É perfeitamente possível realizar
intervenções no mercado cambial, comprando ou vendendo
moeda estrangeira, sem se comprometer com qualquer piso ou
teto para a taxa de câmbio.
Alguma recuperação das reservas já vem ocorrendo desde meados de 2003. As reservas brutas
aumentaram de US$ 38 bilhões
em fins de 2002 para US$ 49 bilhões no final da semana passada. Porém a maior parte dessas
reservas brutas corresponde a empréstimos do FMI. As reservas internacionais líquidas do Brasil
são muito inferiores e aumentaram de forma menos significativa, passando de US$ 14 bilhões
em dezembro de 2002 para US$ 17
bilhões em dezembro de 2003.
Esse modesto nível de reservas
próprias é uma das principais razões da vulnerabilidade brasileira. Como se sabe, o estoque de ativos de liquidez internacional de
um país é a primeira linha de defesa em momentos de dificuldade.

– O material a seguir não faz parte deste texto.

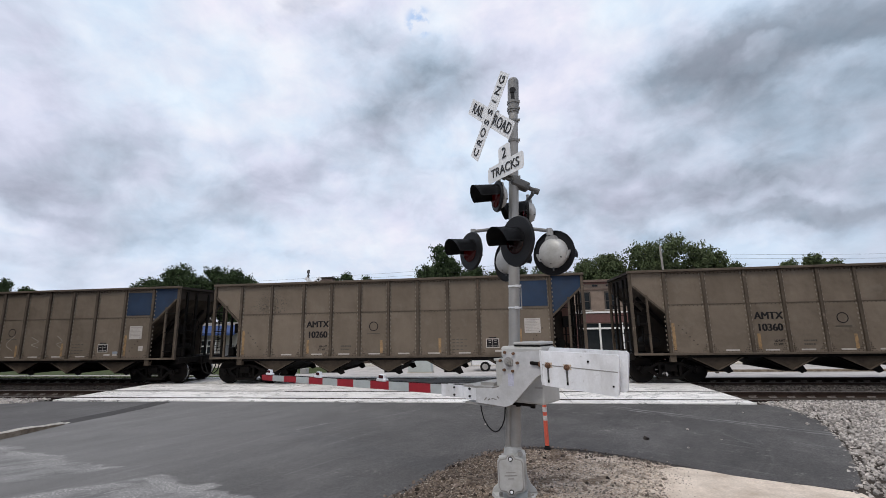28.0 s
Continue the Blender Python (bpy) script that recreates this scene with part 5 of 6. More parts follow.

Atravessamos atualmente uma
fase de calmaria. Mas ela pode
acabar muito rapidamente, como
vimos tantas vezes nos últimos
dez anos.
Diversos outros países em desenvolvimento dispõem de reservas muito maiores do que as nossas, como evidenciam dados referentes aos meses finais de 2003. A
China ostentava nada menos que
US$ 384 bilhões, sem contar os
mais de US$ 110 bilhões de Hong
Kong. Taiwan possuía US$ 203
bilhões. A Coréia do Sul, US$ 143
bilhões. Cingapura, US$ 94 bilhões. A Índia, US$ 92 bilhões. A
Rússia, US$ 64 bilhões.
Todos esses países ampliaram
substancialmente o seu estoque
de divisas em 2003. Adotaram a
política de comprar reservas para
evitar a apreciação de suas moedas e manter as suas taxas de
câmbio em níveis competitivos.
O Brasil seguiu o caminho contrário. Não reforçou as suas reservas próprias suficientemente e
permitiu que a conjuntura de liquidez internacional abundante
produzisse uma apreciação exagerada do real em relação a moedas estrangeiras. Segundo cálculos da Fundação Centro de Estudos do Comércio Exterior, entre
novembro de 2002 e novembro de
2003, a moeda brasileira acumulou uma valorização real de 25%
em relação ao dólar e de 18% em
relação a uma cesta de 13 moedas, quando se utilizam índices
de preços ao consumidor como
deflatores.
Mas e o grande superávit comercial de 2003? Não prova que a
taxa de câmbio está em nível adequado? Não. Esse resultado foi alcançado com a economia em recessão ou estagnada. O superávit
comercial foi espetacular, mas o
desemprego também. Com a economia crescendo a taxas razoáveis, de 4% ou 5% pelo menos, a
demanda por importações aumentaria, diminuiriam os excedentes exportáveis e o saldo da
balança comercial seria muito
menor.
Além disso, sempre há defasagem entre a variação da taxa de
câmbio real e os seus efeitos sobre
os fluxos de exportação e importação. O resultado excepcional de
2003 refletiu a grande depreciação cambial de 2002. É provável
que a apreciação cambial de 2003
se faça sentir nos números de
2004.
Por essas e outras razões, é fundamental que a política de acumulação de reservas seja implementada sem demora e com firmeza. Se isso ocorrer, o governo
poderá alcançar dois objetivos
importantes ao mesmo tempo.
Reforçará as defesas externas do
país, reduzindo o risco de que sejamos atingidos por novas turbulências financeiras. E induzirá alguma depreciação do real, colocando a taxa de câmbio em nível
mais competitivo e compatível
com a retomada do crescimento
econômico ao longo dos próximos
anos.
Paulo Nogueira Batista Jr., 48, economista, pesquisador visitante do Instituto
de Estudos Avançados da USP e professor da FGV-EAESP, escreve às quintas-feiras nesta coluna. É autor do livro "A
Economia como Ela É ..." (Boitempo Editorial, 3ª edição, 2002).